Experiência
Conheça a cafeteria em que todos os atendentes têm Síndrome de Down
FLORIANÓPOLIS (SC) — Ninguém vai a uma cafeteria somente pelo café. Vai-se, mesmo sem saber, pela experiência, baseada em elementos tão complexos que superam os cinco sentidos. Experiência única no Brasil é visitar a Cafeteria Especial, em Blumenau.
O lugar é bonito. Um jardim com deck de madeira cercado por plantas e árvores. Mas o privilégio é o atendimento. Não estranhe se, ao pedir um cafezinho, venha antes um abraço. Leandro Garcia, 27 anos, Fernando Manerich, 22 anos, e Guilherme Prim, 18 anos, recebem os clientes com afetuosidade genuína e sincera.
Os funcionários têm o cromossomo do amor, como é conhecida a trissomia no cromossomo 21, característica das pessoas com a síndrome de Down.
A inspiração do negócio veio da Chefs Especiais, o primeiro café inclusivo do Brasil, aberto em setembro de 2017, na rua Augusta, em São Paulo, que por sua vez se inspirou em um café em Dublin, na Irlanda. Porém, os atendentes não tinham vínculos trabalhistas, eram voluntários, e a cafeteria fechou no ano passado – atualmente os chefs participam de eventos promovidos pelo Instituto com o mesmo nome.
O Chefs Especiais serviu, no entanto, para que Delfino Pellegrini, formado em direito e filosofia; Giorgio Sinestri, que tem formação em filosofia, teologia e psicologia; e Mayara Lopes, que é administradora, se inspirassem no modelo.
Mesmo sem dinheiro na conta e dependendo de empréstimos de R$ 100 mil, os sócios apostaram no projeto. A Cafeteria Especial foi inaugurada no dia 8 de dezembro de 2018, na rua Uruguai, 422, no bairro Ponta Aguda, pertinho do Centro. Desde então, funciona de segunda-feira a sábado, das 14h às 20h.
Cardápio também é inclusivo
Atento à inclusão, o cardápio tem opções sem glúten, lactose, veganas e vegetarianas. As fatias brownie custam entre R$ 8 e R$ 12. Entre os salgados, o destaque vai para a mini pizza de brócolis com palmito, que custa R$ 12, e para a coxinha de jaca (R$ 10).
O carro-chefe da casa é a torta Red Velvet, que tem recheio de leite condensado cozido e pedacinhos de morango. A fatia é generosa e custa R$ 12. O espresso médio está R$ 5 – e pelo mesmo preço tem café coado.
O primeiro passo para abertura da cafeteria foi dado com bastante antecedência, em setembro de 2017, após retorno de Giorgio de São Paulo. “Um amigo disse me levaria num lugar que eu ia adorar. Fomos até a Chefs Especiais.
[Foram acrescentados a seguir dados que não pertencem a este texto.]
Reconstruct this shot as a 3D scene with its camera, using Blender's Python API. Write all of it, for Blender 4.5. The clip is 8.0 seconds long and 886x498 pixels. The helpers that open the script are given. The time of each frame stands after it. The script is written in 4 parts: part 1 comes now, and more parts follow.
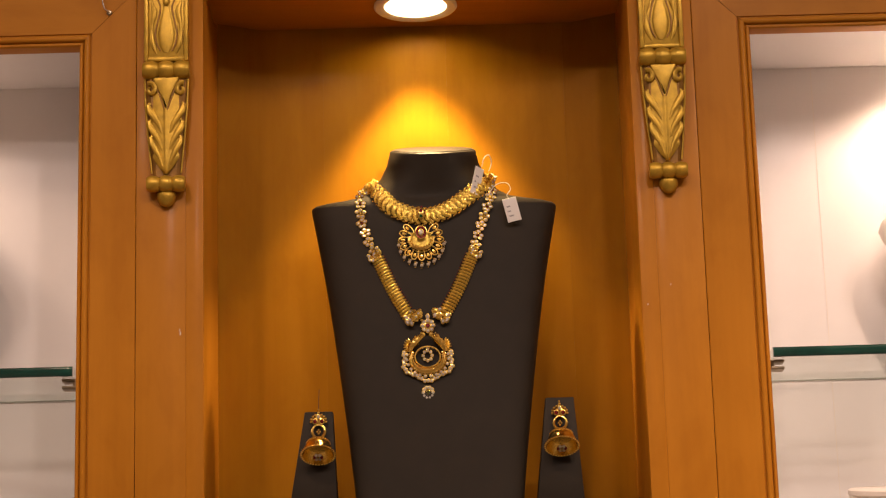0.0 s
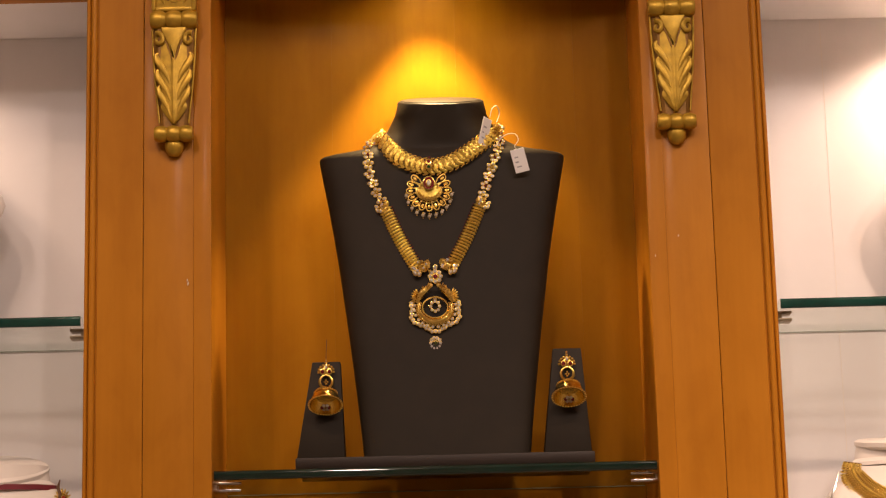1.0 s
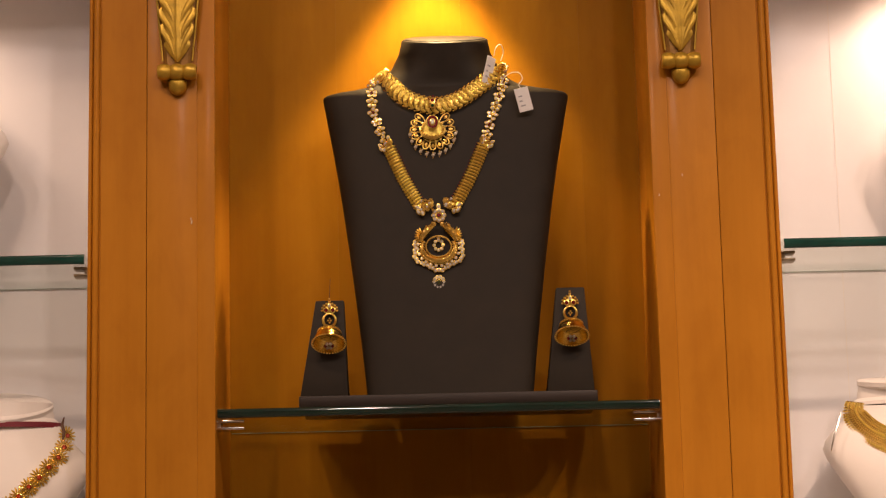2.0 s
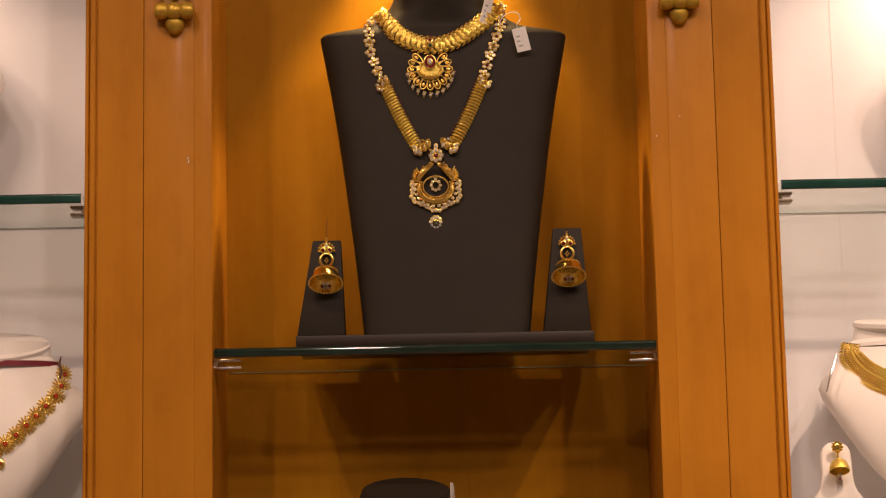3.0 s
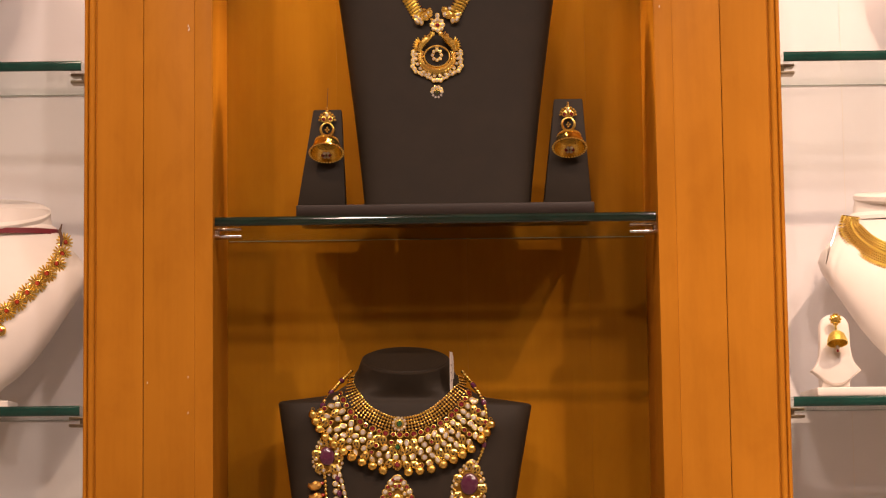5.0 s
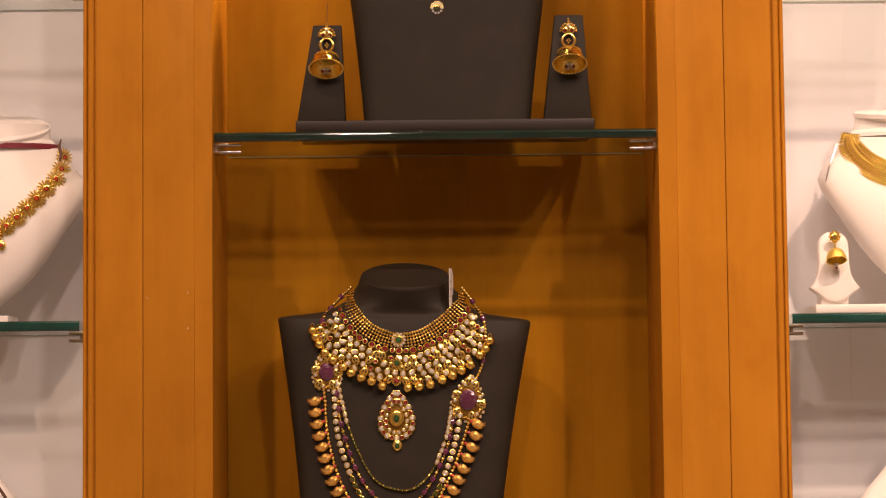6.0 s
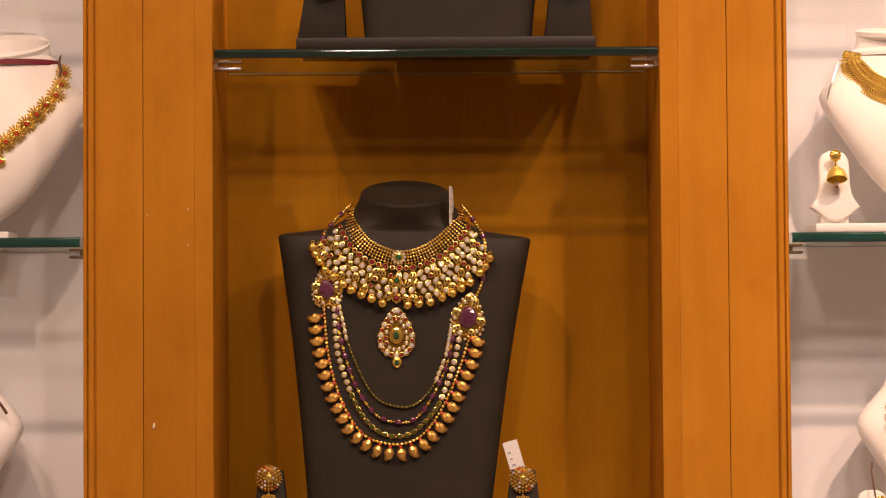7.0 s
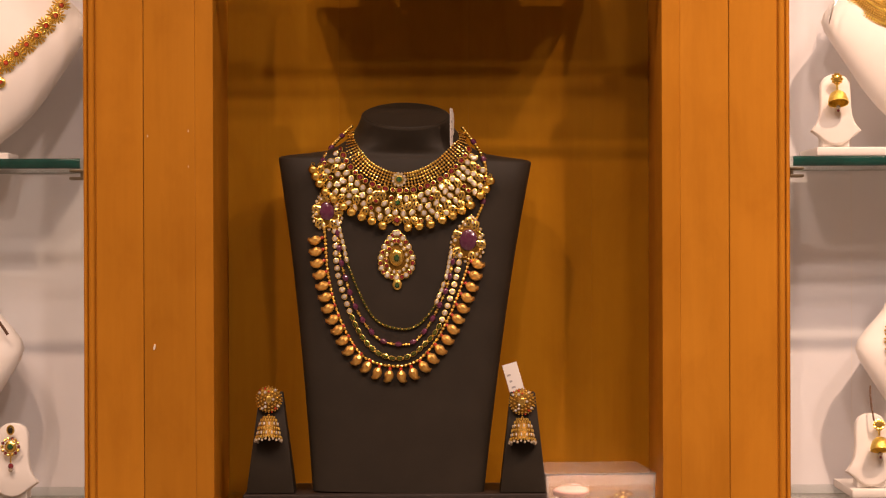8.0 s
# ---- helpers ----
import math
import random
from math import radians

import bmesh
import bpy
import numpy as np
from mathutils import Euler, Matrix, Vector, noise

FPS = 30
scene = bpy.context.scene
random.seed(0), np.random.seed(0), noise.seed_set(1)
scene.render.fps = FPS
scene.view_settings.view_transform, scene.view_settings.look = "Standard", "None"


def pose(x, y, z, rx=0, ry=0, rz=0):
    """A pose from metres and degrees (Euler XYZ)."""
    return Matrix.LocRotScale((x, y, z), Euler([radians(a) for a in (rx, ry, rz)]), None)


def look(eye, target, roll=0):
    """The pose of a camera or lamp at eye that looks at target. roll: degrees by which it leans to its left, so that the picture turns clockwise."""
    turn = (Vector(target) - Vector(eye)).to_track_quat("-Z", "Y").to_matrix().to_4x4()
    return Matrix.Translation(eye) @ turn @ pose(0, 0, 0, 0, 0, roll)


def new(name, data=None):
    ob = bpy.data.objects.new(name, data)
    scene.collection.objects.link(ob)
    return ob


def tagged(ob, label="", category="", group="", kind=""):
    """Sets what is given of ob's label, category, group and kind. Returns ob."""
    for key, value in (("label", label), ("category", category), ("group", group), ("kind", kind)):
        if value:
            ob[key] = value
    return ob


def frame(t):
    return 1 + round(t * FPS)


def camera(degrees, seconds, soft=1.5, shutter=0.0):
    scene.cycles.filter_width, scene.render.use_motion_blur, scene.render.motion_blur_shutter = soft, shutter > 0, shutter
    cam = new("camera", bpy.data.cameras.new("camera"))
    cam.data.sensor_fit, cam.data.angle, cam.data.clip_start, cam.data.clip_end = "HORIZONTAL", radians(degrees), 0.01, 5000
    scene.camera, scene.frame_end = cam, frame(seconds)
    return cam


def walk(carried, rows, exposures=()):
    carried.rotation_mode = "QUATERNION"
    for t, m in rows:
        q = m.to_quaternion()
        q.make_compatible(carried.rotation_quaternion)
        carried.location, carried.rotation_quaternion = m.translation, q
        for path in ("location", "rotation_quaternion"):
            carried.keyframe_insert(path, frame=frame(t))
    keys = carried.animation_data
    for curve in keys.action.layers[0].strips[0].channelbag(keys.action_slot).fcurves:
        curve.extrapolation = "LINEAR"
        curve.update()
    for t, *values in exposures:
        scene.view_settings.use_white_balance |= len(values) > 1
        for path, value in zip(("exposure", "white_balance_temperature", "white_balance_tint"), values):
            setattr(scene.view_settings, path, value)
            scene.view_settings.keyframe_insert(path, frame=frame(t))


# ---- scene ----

Voltei para Santa Catarina com o coração cheio”, contou.
Giorgio trabalhava como voluntário da Sorrir para Down, ONG do município, e foi lá que começou o projeto Culinária Down, com 15 alunos. Sete se mostraram aptos nas várias etapas de estudos gastronômicos, três foram selecionados – mas a meta é que a equipe aumente. Leandro, Fernando e Guilherme são contratados com carteira assinada por 36 horas semanais.
Os três profissionais recebem, paralelamente, treinamentos de comunicação e relacionamento interpessoal. Nesse ano, iniciaram aulas de braile – para receberem clientes cegos -, matemática financeira – para ajudar no uso dos salários -, e manipulação de alimentos. Leandro ainda faz curso de barista.
Os cursos são dados pela Universidade Federal de Santa Catarina (UFSC) em parceria com a Educare Desenvolvimento Humano, empresa de Giorgio.
Também faz parte dos planos adequar todo espaço para acessibilidade, dinheiro que tentaram buscar num quadro de perguntas e respostas do Caldeirão do Huck, programa da Globo, que foi ao ar dia 18 de março. Eles não venceram a prova, mas arrecadaram R$ 33,5 mil numa vaquinha online divulgada pelo apresentador.